==== COLLECTED DATA

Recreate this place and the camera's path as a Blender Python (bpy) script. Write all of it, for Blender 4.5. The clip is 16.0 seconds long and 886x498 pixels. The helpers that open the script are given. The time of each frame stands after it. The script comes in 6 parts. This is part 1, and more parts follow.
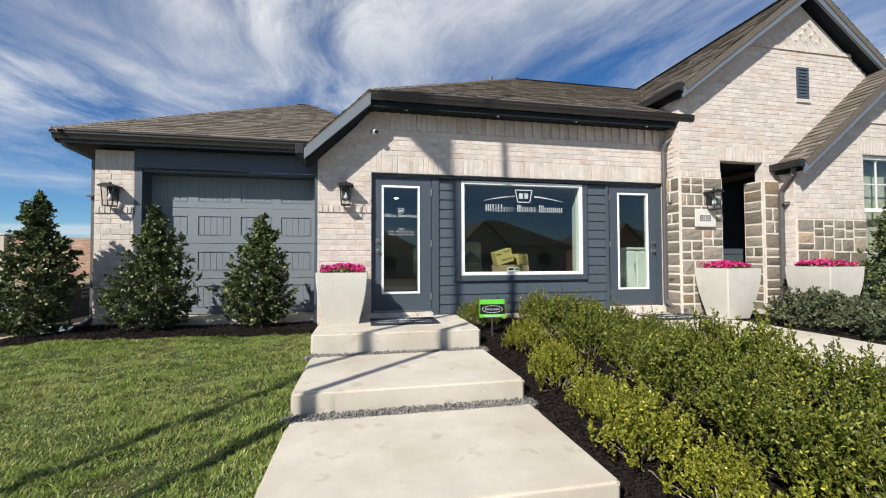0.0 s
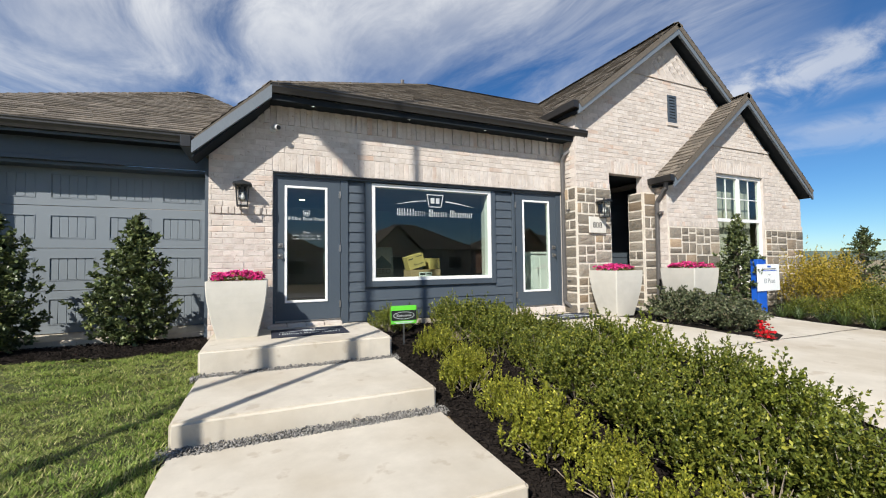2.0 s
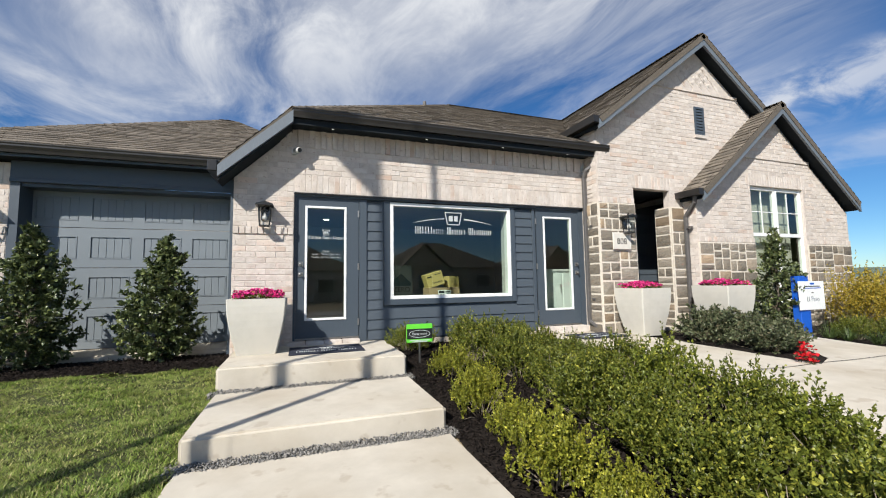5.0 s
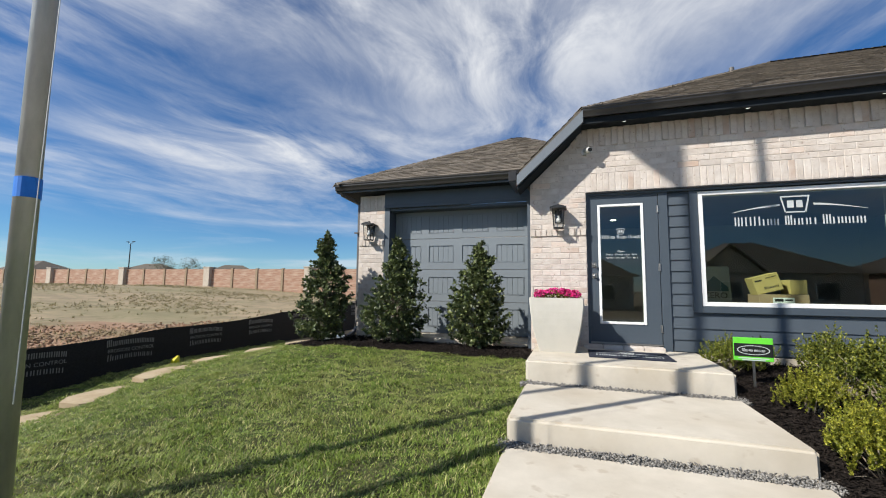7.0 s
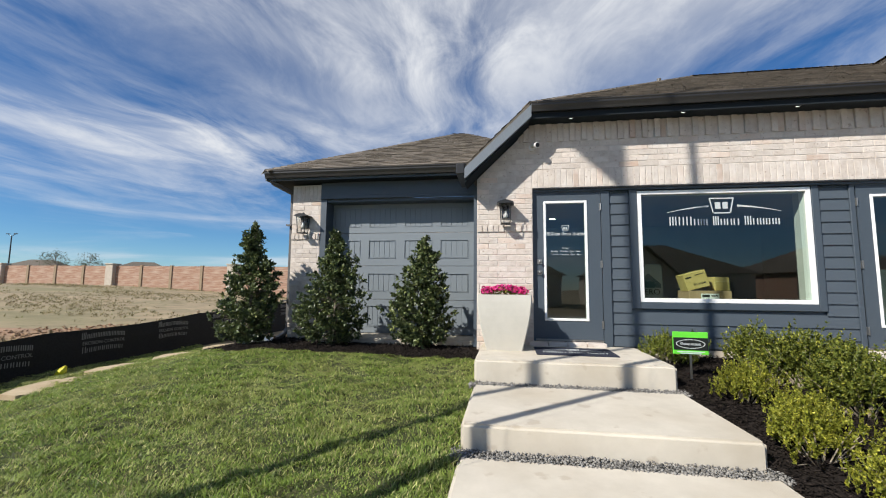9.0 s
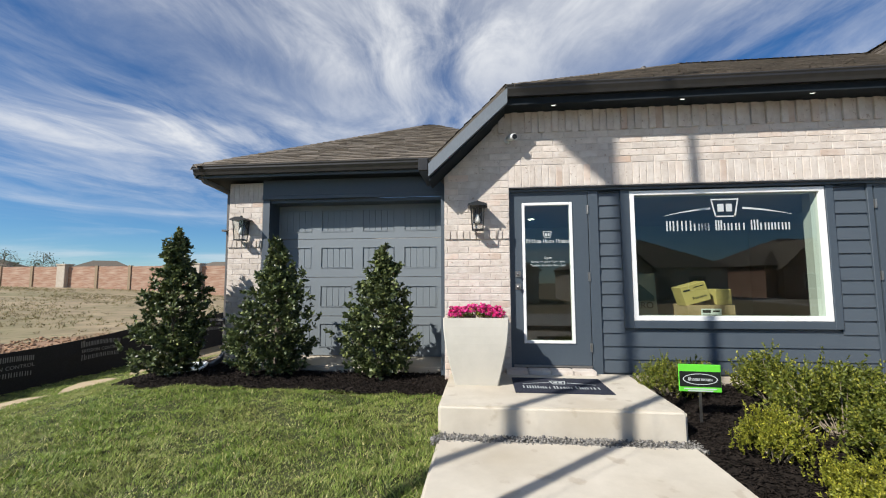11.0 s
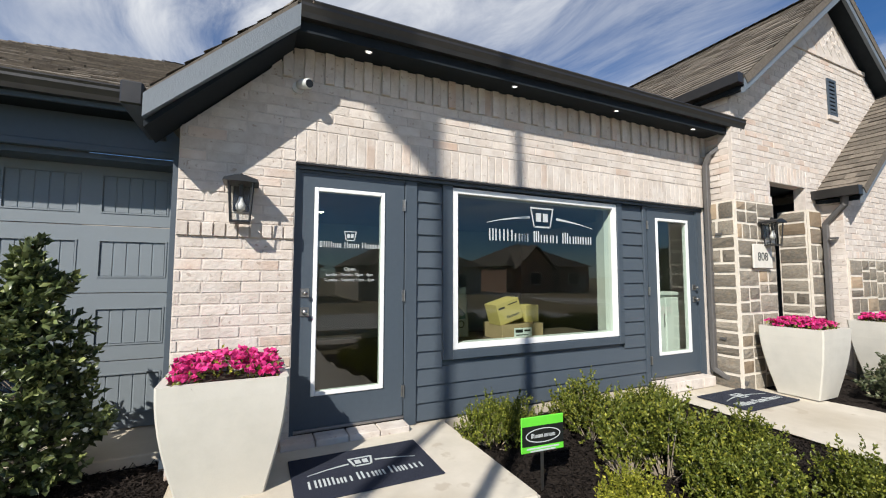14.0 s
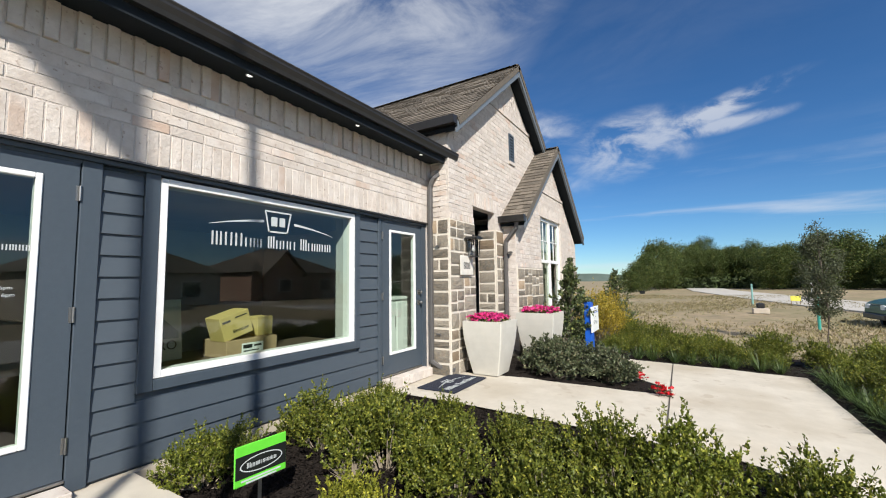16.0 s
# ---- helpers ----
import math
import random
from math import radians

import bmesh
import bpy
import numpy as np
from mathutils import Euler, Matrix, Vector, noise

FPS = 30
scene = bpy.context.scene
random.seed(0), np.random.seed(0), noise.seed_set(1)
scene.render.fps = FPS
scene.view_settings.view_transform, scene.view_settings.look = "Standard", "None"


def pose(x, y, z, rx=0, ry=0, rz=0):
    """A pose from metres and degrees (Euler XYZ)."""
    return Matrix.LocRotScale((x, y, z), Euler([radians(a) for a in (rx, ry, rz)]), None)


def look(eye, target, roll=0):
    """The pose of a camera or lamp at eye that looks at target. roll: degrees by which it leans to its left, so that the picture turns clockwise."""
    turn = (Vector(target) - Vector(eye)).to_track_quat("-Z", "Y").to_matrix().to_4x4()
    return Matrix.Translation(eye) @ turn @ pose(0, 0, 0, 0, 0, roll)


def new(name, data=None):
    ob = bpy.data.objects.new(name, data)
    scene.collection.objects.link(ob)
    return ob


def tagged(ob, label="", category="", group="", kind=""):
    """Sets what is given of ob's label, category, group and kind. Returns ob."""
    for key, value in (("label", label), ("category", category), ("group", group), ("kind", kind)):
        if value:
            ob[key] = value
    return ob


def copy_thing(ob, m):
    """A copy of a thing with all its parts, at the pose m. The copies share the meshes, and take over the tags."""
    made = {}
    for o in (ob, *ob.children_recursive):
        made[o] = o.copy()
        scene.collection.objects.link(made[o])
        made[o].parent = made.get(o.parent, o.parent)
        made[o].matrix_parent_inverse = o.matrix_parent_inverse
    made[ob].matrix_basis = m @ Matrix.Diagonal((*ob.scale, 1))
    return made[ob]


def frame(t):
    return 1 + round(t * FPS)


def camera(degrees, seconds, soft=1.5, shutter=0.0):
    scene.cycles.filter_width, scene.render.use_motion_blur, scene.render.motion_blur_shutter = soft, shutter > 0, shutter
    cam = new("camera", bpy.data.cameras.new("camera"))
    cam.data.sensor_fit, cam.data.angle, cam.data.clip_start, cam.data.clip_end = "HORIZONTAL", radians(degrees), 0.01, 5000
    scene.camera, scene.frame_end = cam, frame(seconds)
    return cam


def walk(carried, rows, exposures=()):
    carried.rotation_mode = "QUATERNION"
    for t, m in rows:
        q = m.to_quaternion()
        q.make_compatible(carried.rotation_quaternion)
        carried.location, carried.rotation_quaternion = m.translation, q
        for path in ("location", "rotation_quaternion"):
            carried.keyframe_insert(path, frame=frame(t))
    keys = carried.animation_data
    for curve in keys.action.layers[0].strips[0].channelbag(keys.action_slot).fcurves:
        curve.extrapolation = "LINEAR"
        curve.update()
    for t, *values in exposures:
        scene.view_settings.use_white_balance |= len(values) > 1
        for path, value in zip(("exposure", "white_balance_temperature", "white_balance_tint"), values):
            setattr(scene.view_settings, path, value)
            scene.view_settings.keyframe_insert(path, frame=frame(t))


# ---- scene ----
cam = camera(95.2, 16.0, soft=1.1)
PATH = [
    (0, (-0.039, 0.003, 1.24), (0.354, 1.964, 1.295), -0.2),
    (0.5, (0.006, 0.091, 1.245), (0.486, 2.032, 1.31), -0.4),
    (1, (-0.03, 0.11, 1.248), (0.569, 2.017, 1.314), -0.5),
    (1.5, (-0.001, 0.111, 1.272), (0.716, 1.977, 1.34), -0.6),
    (2, (0.014, 0.109, 1.257), (0.816, 1.94, 1.328), -0.7),
    (2.5, (0.059, 0.08, 1.262), (0.9, 1.893, 1.334), -0.8),
    (3, (0.16, 0.081, 1.254), (1.005, 1.892, 1.327), -0.9),
    (3.2, (0.187, 0.1, 1.258), (1.029, 1.912, 1.331), -0.9),
    (5.3, (0.191, 0.063, 1.247), (0.753, 1.974, 1.431), -0.6),
    (5.5, (0.192, 0.067, 1.253), (0.635, 2.007, 1.446), -0.4),
    (6, (0.007, 0.096, 1.259), (-0.115, 2.083, 1.456), 0.2),
    (6.5, (-0.079, 0.124, 1.222), (-0.637, 2.035, 1.416), 0.7),
    (7, (-0.065, 0.149, 1.176), (-0.683, 2.041, 1.372), 0.7),
    (7.5, (-0.044, 0.174, 1.185), (-0.563, 2.096, 1.382), 0.6),
    (8, (-0.126, 0.215, 1.168), (-0.554, 2.159, 1.365), 0.7),
    (8.5, (-0.267, 0.299, 1.153), (-0.63, 2.256, 1.35), 0.6),
    (9, (-0.267, 0.433, 1.145), (-0.576, 2.399, 1.34), 0.6),
    (9.2, (-0.241, 0.501, 1.14), (-0.527, 2.471, 1.332), 0.5),
    (11.3, (-0.188, 1.426, 1.45), (-0.374, 3.411, 1.607), -0.1),
    (11.5, (-0.173, 1.484, 1.45), (-0.344, 3.471, 1.6), 0.0),
    (12, (-0.179, 1.768, 1.433), (-0.284, 3.76, 1.58), -0.0),
    (12.5, (-0.226, 2.071, 1.495), (-0.21, 4.066, 1.638), -0.0),
    (13, (-0.131, 2.412, 1.538), (0.083, 4.395, 1.677), 0.0),
    (13.5, (-0.077, 2.712, 1.639), (0.415, 4.645, 1.781), 0.0),
    (14, (-0.162, 2.848, 1.662), (0.675, 4.659, 1.801), 0.1),
    (14.5, (-0.097, 2.846, 1.675), (1.091, 4.448, 1.826), -0.1),
    (15, (-0.02, 2.785, 1.688), (1.432, 4.151, 1.845), -0.4),
    (15.5, (-0.008, 2.784, 1.682), (1.612, 3.945, 1.844), -0.7),
    (16, (0.013, 2.809, 1.682), (1.718, 3.842, 1.843), -0.8),
]
walk(cam, [(t, look(eye, target, roll)) for t, eye, target, roll in PATH])

# ---- world, sun, exposure ----
SUN_DIR = Vector((1.045, 1.0, -1.15)).normalized()      # the way the sunlight travels
SUN_ELEV = math.asin(-SUN_DIR.z)
sun_data = bpy.data.lights.new("sun", "SUN")
sun_data.energy, sun_data.angle, sun_data.color = 5.3, radians(0.55), (1.0, 0.955, 0.885)
sun = new("sun", sun_data)
sun.matrix_world = look((0, 0, 30), Vector((0, 0, 30)) + SUN_DIR)
scene.view_settings.exposure = 0.27

world = bpy.data.worlds.new("sky")
scene.world = world
world.use_nodes = True
wt = world.node_tree
wt.nodes.clear()


def wnode(kind, **kw):
    n = wt.nodes.new(kind)
    for k, v in kw.items():
        n.inputs[k].default_value = v
    return n


def wmath(op, a, b=None):
    n = wt.nodes.new("ShaderNodeMath")
    n.operation = op
    for i, v in enumerate((a, b)):
        if v is None:
            continue
        if isinstance(v, (int, float)):
            n.inputs[i].default_value = v
        else:
            wt.links.new(v, n.inputs[i])
    return n.outputs[0]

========

Give every line above again exactly, with no pictures.

Recreate this place and the camera's path as a Blender Python (bpy) script. Write all of it, for Blender 4.5. The clip is 16.0 seconds long and 886x498 pixels. The helpers that open the script are given. The time of each frame stands after it. The script comes in 6 parts. This is part 1, and more parts follow.
0.0 s
2.0 s
5.0 s
7.0 s
9.0 s
11.0 s
14.0 s
16.0 s
# ---- helpers ----
import math
import random
from math import radians

import bmesh
import bpy
import numpy as np
from mathutils import Euler, Matrix, Vector, noise

FPS = 30
scene = bpy.context.scene
random.seed(0), np.random.seed(0), noise.seed_set(1)
scene.render.fps = FPS
scene.view_settings.view_transform, scene.view_settings.look = "Standard", "None"


def pose(x, y, z, rx=0, ry=0, rz=0):
    """A pose from metres and degrees (Euler XYZ)."""
    return Matrix.LocRotScale((x, y, z), Euler([radians(a) for a in (rx, ry, rz)]), None)


def look(eye, target, roll=0):
    """The pose of a camera or lamp at eye that looks at target. roll: degrees by which it leans to its left, so that the picture turns clockwise."""
    turn = (Vector(target) - Vector(eye)).to_track_quat("-Z", "Y").to_matrix().to_4x4()
    return Matrix.Translation(eye) @ turn @ pose(0, 0, 0, 0, 0, roll)


def new(name, data=None):
    ob = bpy.data.objects.new(name, data)
    scene.collection.objects.link(ob)
    return ob


def tagged(ob, label="", category="", group="", kind=""):
    """Sets what is given of ob's label, category, group and kind. Returns ob."""
    for key, value in (("label", label), ("category", category), ("group", group), ("kind", kind)):
        if value:
            ob[key] = value
    return ob


def copy_thing(ob, m):
    """A copy of a thing with all its parts, at the pose m. The copies share the meshes, and take over the tags."""
    made = {}
    for o in (ob, *ob.children_recursive):
        made[o] = o.copy()
        scene.collection.objects.link(made[o])
        made[o].parent = made.get(o.parent, o.parent)
        made[o].matrix_parent_inverse = o.matrix_parent_inverse
    made[ob].matrix_basis = m @ Matrix.Diagonal((*ob.scale, 1))
    return made[ob]


def frame(t):
    return 1 + round(t * FPS)


def camera(degrees, seconds, soft=1.5, shutter=0.0):
    scene.cycles.filter_width, scene.render.use_motion_blur, scene.render.motion_blur_shutter = soft, shutter > 0, shutter
    cam = new("camera", bpy.data.cameras.new("camera"))
    cam.data.sensor_fit, cam.data.angle, cam.data.clip_start, cam.data.clip_end = "HORIZONTAL", radians(degrees), 0.01, 5000
    scene.camera, scene.frame_end = cam, frame(seconds)
    return cam


def walk(carried, rows, exposures=()):
    carried.rotation_mode = "QUATERNION"
    for t, m in rows:
        q = m.to_quaternion()
        q.make_compatible(carried.rotation_quaternion)
        carried.location, carried.rotation_quaternion = m.translation, q
        for path in ("location", "rotation_quaternion"):
            carried.keyframe_insert(path, frame=frame(t))
    keys = carried.animation_data
    for curve in keys.action.layers[0].strips[0].channelbag(keys.action_slot).fcurves:
        curve.extrapolation = "LINEAR"
        curve.update()
    for t, *values in exposures:
        scene.view_settings.use_white_balance |= len(values) > 1
        for path, value in zip(("exposure", "white_balance_temperature", "white_balance_tint"), values):
            setattr(scene.view_settings, path, value)
            scene.view_settings.keyframe_insert(path, frame=frame(t))


# ---- scene ----
cam = camera(95.2, 16.0, soft=1.1)
PATH = [
    (0, (-0.039, 0.003, 1.24), (0.354, 1.964, 1.295), -0.2),
    (0.5, (0.006, 0.091, 1.245), (0.486, 2.032, 1.31), -0.4),
    (1, (-0.03, 0.11, 1.248), (0.569, 2.017, 1.314), -0.5),
    (1.5, (-0.001, 0.111, 1.272), (0.716, 1.977, 1.34), -0.6),
    (2, (0.014, 0.109, 1.257), (0.816, 1.94, 1.328), -0.7),
    (2.5, (0.059, 0.08, 1.262), (0.9, 1.893, 1.334), -0.8),
    (3, (0.16, 0.081, 1.254), (1.005, 1.892, 1.327), -0.9),
    (3.2, (0.187, 0.1, 1.258), (1.029, 1.912, 1.331), -0.9),
    (5.3, (0.191, 0.063, 1.247), (0.753, 1.974, 1.431), -0.6),
    (5.5, (0.192, 0.067, 1.253), (0.635, 2.007, 1.446), -0.4),
    (6, (0.007, 0.096, 1.259), (-0.115, 2.083, 1.456), 0.2),
    (6.5, (-0.079, 0.124, 1.222), (-0.637, 2.035, 1.416), 0.7),
    (7, (-0.065, 0.149, 1.176), (-0.683, 2.041, 1.372), 0.7),
    (7.5, (-0.044, 0.174, 1.185), (-0.563, 2.096, 1.382), 0.6),
    (8, (-0.126, 0.215, 1.168), (-0.554, 2.159, 1.365), 0.7),
    (8.5, (-0.267, 0.299, 1.153), (-0.63, 2.256, 1.35), 0.6),
    (9, (-0.267, 0.433, 1.145), (-0.576, 2.399, 1.34), 0.6),
    (9.2, (-0.241, 0.501, 1.14), (-0.527, 2.471, 1.332), 0.5),
    (11.3, (-0.188, 1.426, 1.45), (-0.374, 3.411, 1.607), -0.1),
    (11.5, (-0.173, 1.484, 1.45), (-0.344, 3.471, 1.6), 0.0),
    (12, (-0.179, 1.768, 1.433), (-0.284, 3.76, 1.58), -0.0),
    (12.5, (-0.226, 2.071, 1.495), (-0.21, 4.066, 1.638), -0.0),
    (13, (-0.131, 2.412, 1.538), (0.083, 4.395, 1.677), 0.0),
    (13.5, (-0.077, 2.712, 1.639), (0.415, 4.645, 1.781), 0.0),
    (14, (-0.162, 2.848, 1.662), (0.675, 4.659, 1.801), 0.1),
    (14.5, (-0.097, 2.846, 1.675), (1.091, 4.448, 1.826), -0.1),
    (15, (-0.02, 2.785, 1.688), (1.432, 4.151, 1.845), -0.4),
    (15.5, (-0.008, 2.784, 1.682), (1.612, 3.945, 1.844), -0.7),
    (16, (0.013, 2.809, 1.682), (1.718, 3.842, 1.843), -0.8),
]
walk(cam, [(t, look(eye, target, roll)) for t, eye, target, roll in PATH])

# ---- world, sun, exposure ----
SUN_DIR = Vector((1.045, 1.0, -1.15)).normalized()      # the way the sunlight travels
SUN_ELEV = math.asin(-SUN_DIR.z)
sun_data = bpy.data.lights.new("sun", "SUN")
sun_data.energy, sun_data.angle, sun_data.color = 5.3, radians(0.55), (1.0, 0.955, 0.885)
sun = new("sun", sun_data)
sun.matrix_world = look((0, 0, 30), Vector((0, 0, 30)) + SUN_DIR)
scene.view_settings.exposure = 0.27

world = bpy.data.worlds.new("sky")
scene.world = world
world.use_nodes = True
wt = world.node_tree
wt.nodes.clear()


def wnode(kind, **kw):
    n = wt.nodes.new(kind)
    for k, v in kw.items():
        n.inputs[k].default_value = v
    return n


def wmath(op, a, b=None):
    n = wt.nodes.new("ShaderNodeMath")
    n.operation = op
    for i, v in enumerate((a, b)):
        if v is None:
            continue
        if isinstance(v, (int, float)):
            n.inputs[i].default_value = v
        else:
            wt.links.new(v, n.inputs[i])
    return n.outputs[0]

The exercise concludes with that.